EuroQCS-Italy will leverage a technology based on neutral atoms capable of providing up to 140 qubits, which will be operated in an analog manner for algorithm implementation. In 2027, an update of the platform is also planned to increase its performance and ability to tackle and solve a wider range of problems, enabling a mixed analog/digital configuration mode of the laser beams used by the computer to manipulate the state of the neutral atoms and realize the qubits.

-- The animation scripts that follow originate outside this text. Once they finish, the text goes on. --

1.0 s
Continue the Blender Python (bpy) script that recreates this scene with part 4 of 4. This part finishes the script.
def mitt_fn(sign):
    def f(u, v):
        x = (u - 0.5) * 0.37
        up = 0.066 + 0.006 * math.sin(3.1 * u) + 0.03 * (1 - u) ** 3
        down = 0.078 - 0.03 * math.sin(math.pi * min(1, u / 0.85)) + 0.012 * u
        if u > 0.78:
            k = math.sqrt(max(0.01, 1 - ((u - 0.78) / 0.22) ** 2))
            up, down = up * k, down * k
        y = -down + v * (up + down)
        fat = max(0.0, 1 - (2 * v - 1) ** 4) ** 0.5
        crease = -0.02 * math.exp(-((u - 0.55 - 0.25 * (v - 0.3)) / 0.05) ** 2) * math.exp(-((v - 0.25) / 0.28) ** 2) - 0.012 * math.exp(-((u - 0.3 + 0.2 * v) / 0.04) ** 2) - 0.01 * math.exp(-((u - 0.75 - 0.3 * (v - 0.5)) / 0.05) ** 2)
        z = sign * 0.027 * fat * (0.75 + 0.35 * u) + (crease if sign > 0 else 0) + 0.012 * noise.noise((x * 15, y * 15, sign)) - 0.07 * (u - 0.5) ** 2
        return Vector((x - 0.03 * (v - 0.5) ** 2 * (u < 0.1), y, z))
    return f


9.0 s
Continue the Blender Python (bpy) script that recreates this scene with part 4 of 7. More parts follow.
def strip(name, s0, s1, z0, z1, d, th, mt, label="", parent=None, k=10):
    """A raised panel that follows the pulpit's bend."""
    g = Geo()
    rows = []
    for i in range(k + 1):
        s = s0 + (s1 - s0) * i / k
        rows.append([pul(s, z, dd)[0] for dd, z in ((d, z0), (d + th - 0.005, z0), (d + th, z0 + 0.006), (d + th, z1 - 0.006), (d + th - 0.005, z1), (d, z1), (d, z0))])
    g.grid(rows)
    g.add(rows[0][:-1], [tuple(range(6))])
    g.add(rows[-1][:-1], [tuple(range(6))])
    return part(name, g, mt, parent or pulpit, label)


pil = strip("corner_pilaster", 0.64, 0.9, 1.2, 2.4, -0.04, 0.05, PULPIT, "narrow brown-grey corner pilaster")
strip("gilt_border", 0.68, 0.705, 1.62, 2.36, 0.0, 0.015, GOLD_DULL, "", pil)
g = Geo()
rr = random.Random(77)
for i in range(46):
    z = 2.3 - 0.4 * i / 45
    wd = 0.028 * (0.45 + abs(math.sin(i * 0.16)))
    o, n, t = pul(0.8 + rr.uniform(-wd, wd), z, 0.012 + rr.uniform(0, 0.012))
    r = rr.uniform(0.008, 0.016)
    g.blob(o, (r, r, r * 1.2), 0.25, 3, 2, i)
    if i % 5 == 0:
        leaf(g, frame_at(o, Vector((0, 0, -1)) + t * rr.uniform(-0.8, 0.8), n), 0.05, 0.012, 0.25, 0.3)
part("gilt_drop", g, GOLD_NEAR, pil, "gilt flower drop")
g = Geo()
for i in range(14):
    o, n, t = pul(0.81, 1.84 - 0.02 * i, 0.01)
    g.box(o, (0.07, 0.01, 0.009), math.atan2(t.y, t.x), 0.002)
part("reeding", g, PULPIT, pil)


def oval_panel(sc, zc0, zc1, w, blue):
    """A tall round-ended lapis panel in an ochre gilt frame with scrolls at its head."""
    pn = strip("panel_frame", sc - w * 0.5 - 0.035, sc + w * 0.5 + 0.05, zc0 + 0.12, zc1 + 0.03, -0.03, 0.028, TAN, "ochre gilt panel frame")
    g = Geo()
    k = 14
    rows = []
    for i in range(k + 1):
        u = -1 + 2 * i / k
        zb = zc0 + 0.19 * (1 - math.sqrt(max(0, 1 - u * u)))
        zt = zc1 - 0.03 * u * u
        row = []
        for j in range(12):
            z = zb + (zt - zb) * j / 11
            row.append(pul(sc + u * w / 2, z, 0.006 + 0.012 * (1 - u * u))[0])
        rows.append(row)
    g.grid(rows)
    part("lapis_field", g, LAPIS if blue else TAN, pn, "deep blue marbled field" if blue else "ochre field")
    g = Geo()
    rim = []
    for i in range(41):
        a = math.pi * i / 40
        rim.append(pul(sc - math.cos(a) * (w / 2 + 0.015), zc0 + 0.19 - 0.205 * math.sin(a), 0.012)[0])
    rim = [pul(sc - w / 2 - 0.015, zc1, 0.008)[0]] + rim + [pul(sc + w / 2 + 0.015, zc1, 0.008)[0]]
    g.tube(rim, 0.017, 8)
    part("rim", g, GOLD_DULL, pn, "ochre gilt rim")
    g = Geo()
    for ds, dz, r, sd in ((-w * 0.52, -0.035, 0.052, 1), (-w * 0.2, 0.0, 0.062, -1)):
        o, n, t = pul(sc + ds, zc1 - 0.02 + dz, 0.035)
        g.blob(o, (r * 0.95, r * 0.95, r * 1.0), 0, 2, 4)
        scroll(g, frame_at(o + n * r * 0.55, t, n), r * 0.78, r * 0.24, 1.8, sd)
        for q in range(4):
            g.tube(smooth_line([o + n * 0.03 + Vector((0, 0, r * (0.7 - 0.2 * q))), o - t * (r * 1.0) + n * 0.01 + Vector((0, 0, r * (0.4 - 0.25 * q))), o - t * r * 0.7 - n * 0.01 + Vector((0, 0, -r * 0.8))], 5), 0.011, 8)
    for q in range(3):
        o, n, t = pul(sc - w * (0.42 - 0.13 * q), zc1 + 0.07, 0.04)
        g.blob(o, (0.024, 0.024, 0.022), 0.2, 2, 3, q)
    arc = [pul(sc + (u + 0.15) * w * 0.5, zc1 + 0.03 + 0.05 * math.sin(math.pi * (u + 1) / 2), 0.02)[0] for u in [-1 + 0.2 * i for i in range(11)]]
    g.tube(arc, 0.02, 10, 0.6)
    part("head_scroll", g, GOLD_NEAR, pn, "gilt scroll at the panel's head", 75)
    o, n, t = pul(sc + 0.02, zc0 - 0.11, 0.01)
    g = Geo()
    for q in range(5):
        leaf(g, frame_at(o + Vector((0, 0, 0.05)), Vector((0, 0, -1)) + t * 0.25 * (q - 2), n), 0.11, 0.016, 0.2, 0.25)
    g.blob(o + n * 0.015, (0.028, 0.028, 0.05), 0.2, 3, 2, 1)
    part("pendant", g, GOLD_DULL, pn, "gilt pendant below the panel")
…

Unlike EuroQCS-Italy, the computer built by IQM, called IQM Radiance, will instead feature a superconducting quantum processor (QPU) with 54 qubits.

Comment by Ubertini

“The arrival of the two new quantum computing systems at the DAMA Technopole in Bologna, which thus increasingly confirms itself as an internationally relevant center for large-scale data processing activities and the development of cutting-edge solutions for high-performance computing, represents a success for the entire ecosystem that contributed to this achievement, and will provide further momentum and support to our country’s innovation chain,” declared Francesco Ubertini, President of CINECA and Vice President of the ICSC Foundation.

The investment

The result of an investment of 13 million euros, financed 50% by the MUR with the ICSC National Center and the remaining 50% by EuroHPC, EuroQCS-Italy will contribute to the creation of an ecosystem for quantum computing open to the needs and requests of European users, aiming to tackle complex problems impossible to solve with HPC resources alone or, for example, to identify quantum algorithms optimized for machine learning applications, thereby supporting the development of advanced simulations and solutions capable of promoting progress in research and industry across Europe and bringing benefits to society as a whole.

Quantum future in Italy

At the national level, the availability of infrastructures such as EuroQCS-Italy and IQM Radiance, both of which will be integrated with the Leonardo Supercomputer to create a hybrid computing system, will open equally significant opportunities, enabling the development of new skills and the creation of a strategically important supply chain for the country’s future. Achieving such a scenario is one of ICSC’s main objectives, which, through the aggregation of national expertise and the funding of research centers and new quantum computers—including the two that will be hosted in Bologna—has in recent years laid the foundations to ensure Italy’s independence in the field of quantum computing technologies.

Comment by Zoccoli

With EuroQCS-Italy and IQM Radiance, two of the most powerful quantum computing systems in Europe, Italy is at the forefront of quantum computing, creating the conditions for the Italian scientific community and businesses to become leaders in this strategic sector. This achievement is just the latest in a series of successes that ICSC, with its Spoke 10, has been able to achieve over the last two years thanks to funds made available by the MUR as part of the PNRR, such as the creation of a dedicated national ecosystem and the installation of Italy’s first superconducting quantum supercomputer at the Federico II University of Naples. These results are fully in line with the national strategy for quantum technologies currently being published by the government. This strategy aims to achieve Italy’s autonomy in the field of quantum technologies, with the aim of not missing out on the important opportunities that this sector can and will guarantee in terms of competitiveness and growth for the country as a whole,’ comments Antonio Zoccoli, president of the ICSC Foundation.